The Virginia Restored Government led by the provisional governor, Francis H. Pierpont (Pierpoint) who declared Alexandria as the capital of Virginia during the Civil War, voted to emancipate all the slaves in Virginia under Union rule on April 7, 1864. When the Union took over other counties in Virginia, each county emancipated their slaves. One year later, the Federal government declared victory and slavery officially ended with some resistance by the lower southern states against the Union.

For 50 years, African Americans in Alexandria celebrated Emancipation Day. Prominent African Americans of that era organized parades and had speakers. Those celebrations did not take place on the actual anniversary date of Alexandria’s Emancipation Day, but on different months of the year, for example: it was celebrated in January for the following years 1890, 1891, 1900 and 1901; celebrated in May 1905; and it was celebrated in September for the following years 1893, 1895, 1896, 1903 and 1910. What was consistent was that every year for 50 years, the African Americans in Alexandria celebrated their freedom in ceremonies throughout Alexandria by displaying President Lincoln’s picture in their parades, at their banquets and at their conferences. The conferences usually centered on different topics for that years’ celebration, for example: accomplishments of the colored race since Emancipation Day, voter registration, adequate schools for colored people, adequate housing and community involvement.

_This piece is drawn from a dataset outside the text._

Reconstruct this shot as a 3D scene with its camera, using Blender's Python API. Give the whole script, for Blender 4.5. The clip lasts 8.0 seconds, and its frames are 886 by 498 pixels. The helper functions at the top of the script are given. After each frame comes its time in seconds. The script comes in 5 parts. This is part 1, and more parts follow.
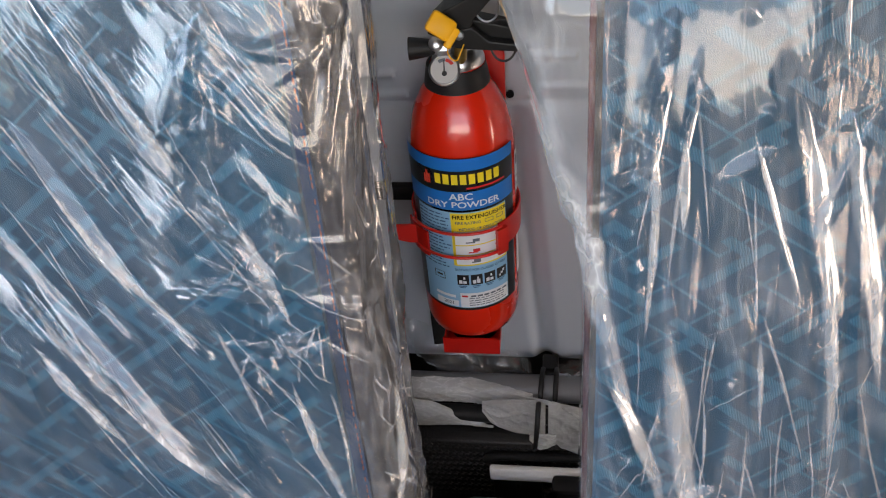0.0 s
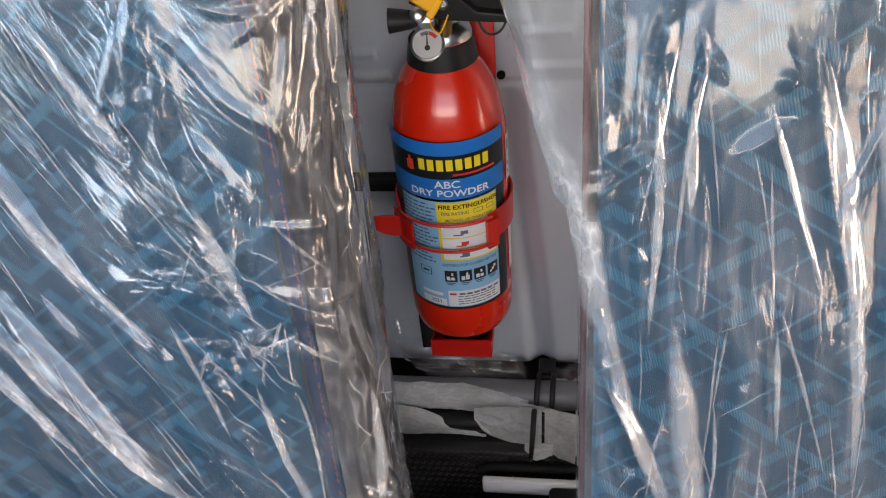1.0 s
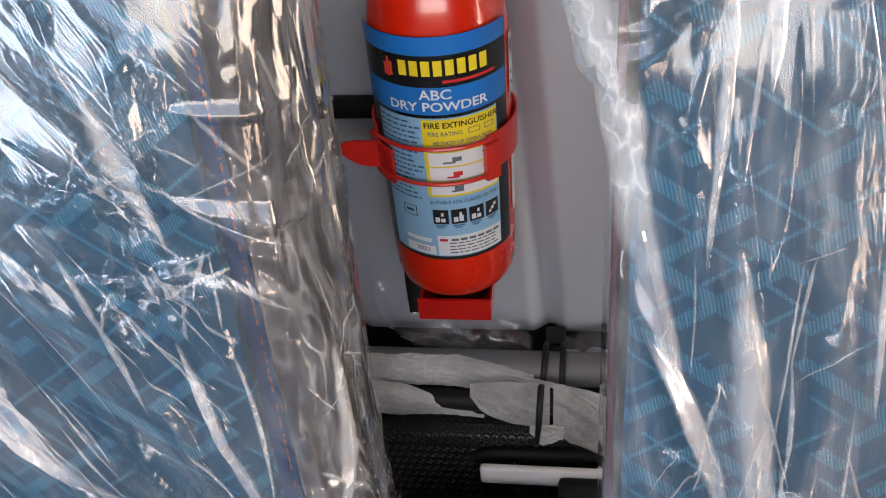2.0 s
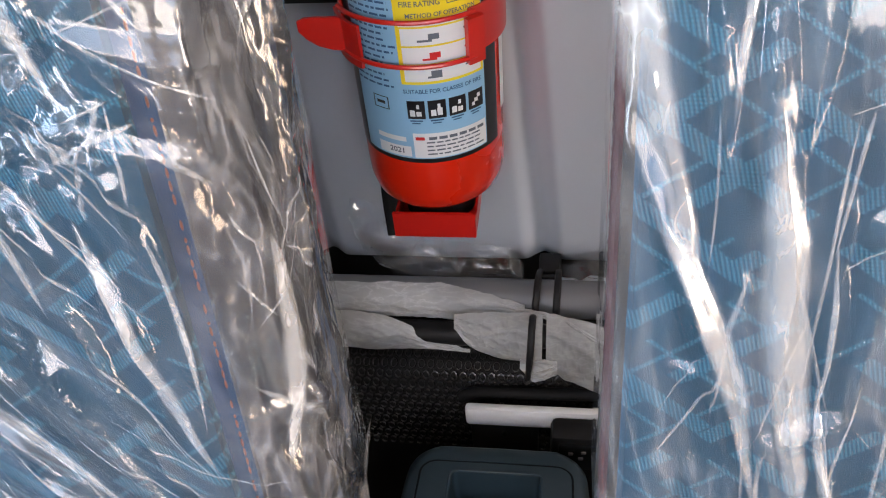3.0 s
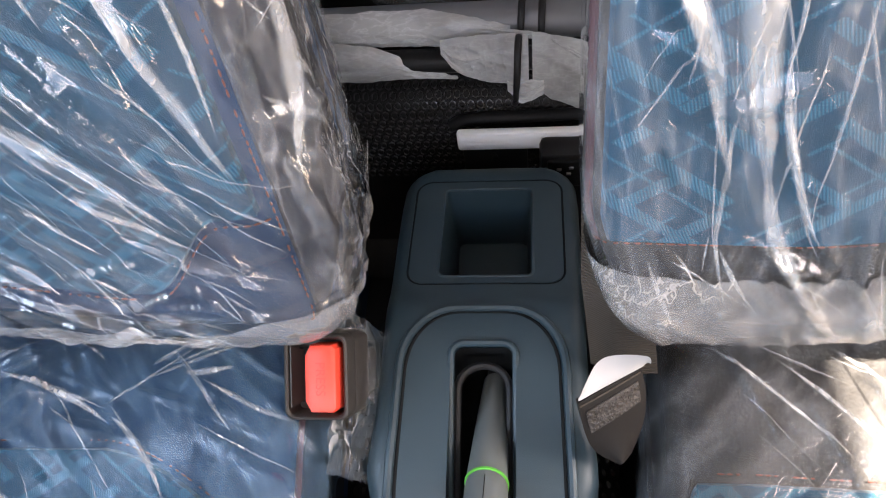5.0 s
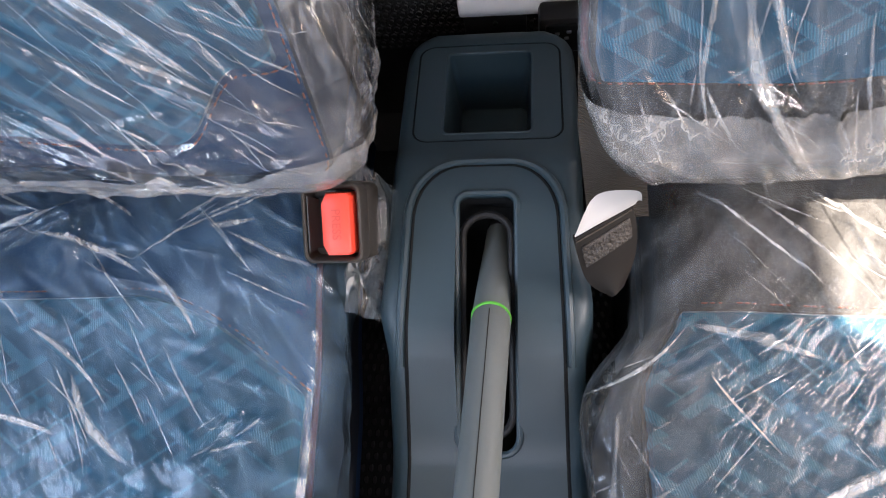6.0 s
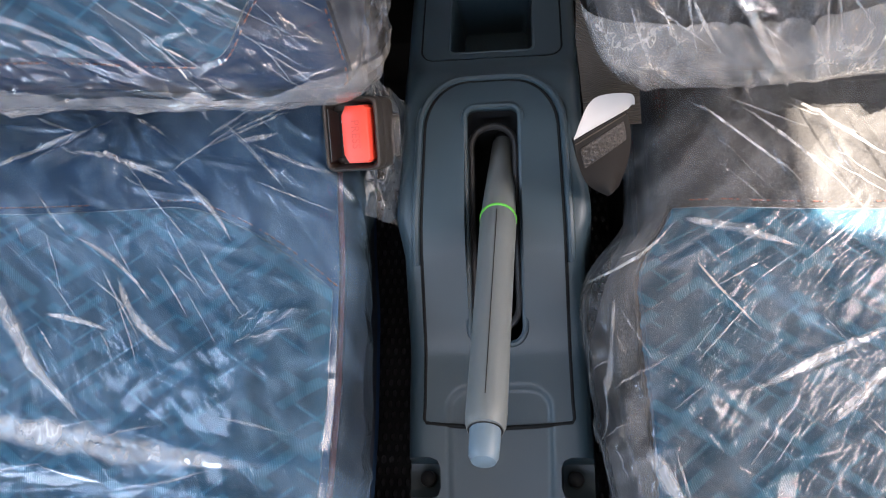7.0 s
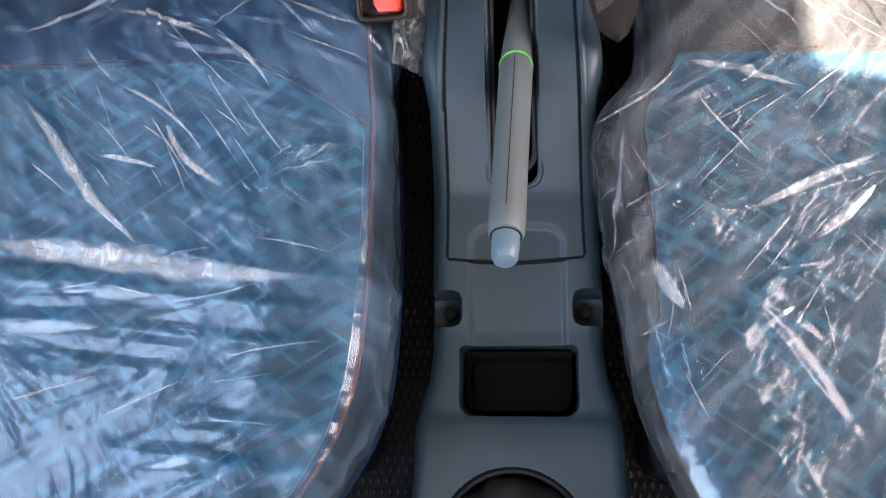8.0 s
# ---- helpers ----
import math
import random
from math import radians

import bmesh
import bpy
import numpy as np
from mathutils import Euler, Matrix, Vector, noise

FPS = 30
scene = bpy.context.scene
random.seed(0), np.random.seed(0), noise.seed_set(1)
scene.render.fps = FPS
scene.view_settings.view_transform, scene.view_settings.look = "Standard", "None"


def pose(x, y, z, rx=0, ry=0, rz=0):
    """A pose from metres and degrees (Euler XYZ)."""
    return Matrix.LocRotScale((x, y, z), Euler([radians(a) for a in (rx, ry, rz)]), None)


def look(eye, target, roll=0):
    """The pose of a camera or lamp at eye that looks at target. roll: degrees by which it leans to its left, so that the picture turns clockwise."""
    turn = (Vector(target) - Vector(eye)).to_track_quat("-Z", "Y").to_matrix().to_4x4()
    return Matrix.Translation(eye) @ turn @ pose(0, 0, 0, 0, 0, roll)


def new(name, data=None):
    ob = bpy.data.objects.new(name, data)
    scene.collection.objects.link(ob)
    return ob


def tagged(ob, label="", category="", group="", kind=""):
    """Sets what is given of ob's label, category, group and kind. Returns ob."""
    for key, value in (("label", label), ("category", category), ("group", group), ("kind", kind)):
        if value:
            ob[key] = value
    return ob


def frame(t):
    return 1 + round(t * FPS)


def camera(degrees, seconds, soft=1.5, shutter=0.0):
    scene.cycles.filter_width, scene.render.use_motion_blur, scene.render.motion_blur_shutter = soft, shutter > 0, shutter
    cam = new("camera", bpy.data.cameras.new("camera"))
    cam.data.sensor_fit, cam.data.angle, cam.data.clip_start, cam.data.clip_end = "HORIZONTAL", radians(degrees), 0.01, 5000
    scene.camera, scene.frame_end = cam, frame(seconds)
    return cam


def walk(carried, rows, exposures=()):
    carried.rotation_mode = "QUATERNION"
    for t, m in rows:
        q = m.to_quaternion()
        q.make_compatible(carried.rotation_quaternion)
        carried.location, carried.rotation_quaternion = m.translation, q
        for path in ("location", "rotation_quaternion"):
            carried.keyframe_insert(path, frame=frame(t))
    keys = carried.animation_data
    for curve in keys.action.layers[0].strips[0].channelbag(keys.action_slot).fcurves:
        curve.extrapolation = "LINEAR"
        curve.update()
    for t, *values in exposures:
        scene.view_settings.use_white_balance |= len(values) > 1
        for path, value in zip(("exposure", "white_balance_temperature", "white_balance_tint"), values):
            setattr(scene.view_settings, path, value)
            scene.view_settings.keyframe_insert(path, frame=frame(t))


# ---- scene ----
cam = camera(58.7, 8.0, soft=1.1)
PATH = [
    (0, (0.035, 0.118, 1.155), (-0.235, 1.63, -0.126), -5.8),
    (0.5, (0.042, 0.128, 1.143), (-0.237, 1.655, -0.118), -5.9),
    (1, (0.041, 0.151, 1.11), (-0.234, 1.678, -0.152), -5.9),
    (1.2, (0.037, 0.164, 1.092), (-0.232, 1.687, -0.175), -6.0),
    (2.3, (0.031, 0.235, 0.968), (-0.244, 1.748, -0.311), -5.7),
    (2.5, (0.037, 0.239, 0.95), (-0.249, 1.753, -0.324), -5.8),
    (3, (0.037, 0.252, 0.924), (-0.234, 1.709, -0.42), -5.9),
    (3.5, (0.039, 0.246, 0.916), (-0.211, 1.619, -0.516), -6.4),
    (4, (0.038, 0.237, 0.914), (-0.203, 1.497, -0.62), -7.7),
    (4.5, (0.036, 0.227, 0.917), (-0.195, 1.37, -0.708), -9.3),
    (5, (0.036, 0.216, 0.917), (-0.198, 1.222, -0.796), -11.9),
    (5.2, (0.039, 0.21, 0.916), (-0.203, 1.161, -0.827), -13.3),
    (6.3, (0.034, 0.155, 0.942), (-0.197, 0.905, -0.898), -16.8),
    (6.5, (0.034, 0.148, 0.949), (-0.201, 0.876, -0.899), -17.8),
    (7, (0.03, 0.117, 0.967), (-0.199, 0.797, -0.899), -19.0),
    (7.5, (0.025, 0.071, 0.977), (-0.212, 0.699, -0.907), -21.0),
    (8, (0.022, 0.026, 0.993), (-0.227, 0.568, -0.916), -24.8),
]
EXPOSURES = [(0, 2.28, 6950, 15), (1.2, 2.33, 6950, 15), (2.5, 2.70, 6950, 16), (3.5, 2.92, 6900, 15), (4.5, 2.92, 6800, 15), (5.2, 2.88, 6600, 15), (6.5, 2.60, 6450, 15), (8, 2.70, 6300, 15)]
walk(cam, [(t, look(eye, target, roll)) for t, eye, target, roll in PATH], EXPOSURES)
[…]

During those early emancipation ceremonies, the Emancipation committee sent invitations to well-known speakers. Some of the speakers over the course of those 50 years of celebrations included: the Honorable Frederick Douglass, Congressman John M. Langston, Booker T. Washington, Colonel John M. Hay, ministers from Alexandria and Washington, D.C.; and many other prominent dignitaries of that era.

The individuals and organizations responsible for those celebrations over a 50 year span were: Mangus L. Robinson, editor of Weekly Newspaper, owner of National Leader Newspaper, Freemason and a member of the Order of Odd Fellows; his brother, Robert B. Robinson; and his father, Reverend Robert H. Robinson, founder of William Normal & Independent School, Grand Master of Freemasons; William A. Carter, store owner and Washington Bee correspondent; George L. Seaton, builder and businessman; Washington N. Jackson, hotel owner of Jackson’s Hotel and businessman; and John W. “Baker” Jackson, bakery owner, hotel owner and businessman. Also several local churches hosted the emancipation celebrations throughout the years: Roberts Chapel (Roberts Memorial United Methodist Church); Third Baptist Church; Shiloh Baptist Church; and other African American churches in Alexandria. The emancipation ceremonies were also held at different venues: Lannon’s Opera House; Jackson Hotel; Odd Fellow Lodge; and Baker’s Jackson’s Hotel.

In 2015, Mayor William D. Euille read the Proclamation and recognized April 7, 2015, as the 151st anniversary of the emancipation of enslaved people in Alexandria. Prior to the former mayor’s acknowledgement of the emancipation of enslaved people, African Americans in Alexandria had quietly stopped celebrating Emancipation Day on April 7 and joined the nation in celebrating the Emancipation Day in Washington, D.C., and the Juneteenth Emancipation Day, when slaves in Texas were emancipated on June 19, 1865.

Many of the African Americans in Alexandria responsible for organizing the Emancipation ceremonies were all dead by the late 1930s. The younger generation celebrated Juneteenth’s Emancipation Day as their Emancipation Day, because they did not know about the Emancipation ceremonies that the older generation celebrated.

Alexandria has a unique documented history about the emancipation of enslaved African Americans in Alexandria. This history should be preserved for generations to come, so that they can learn about the struggle of enslaved people.

Happy Emancipation Day to all of the people whose enslaved ancestors came to Alexandria for their freedom and experienced the jubilation of freedom.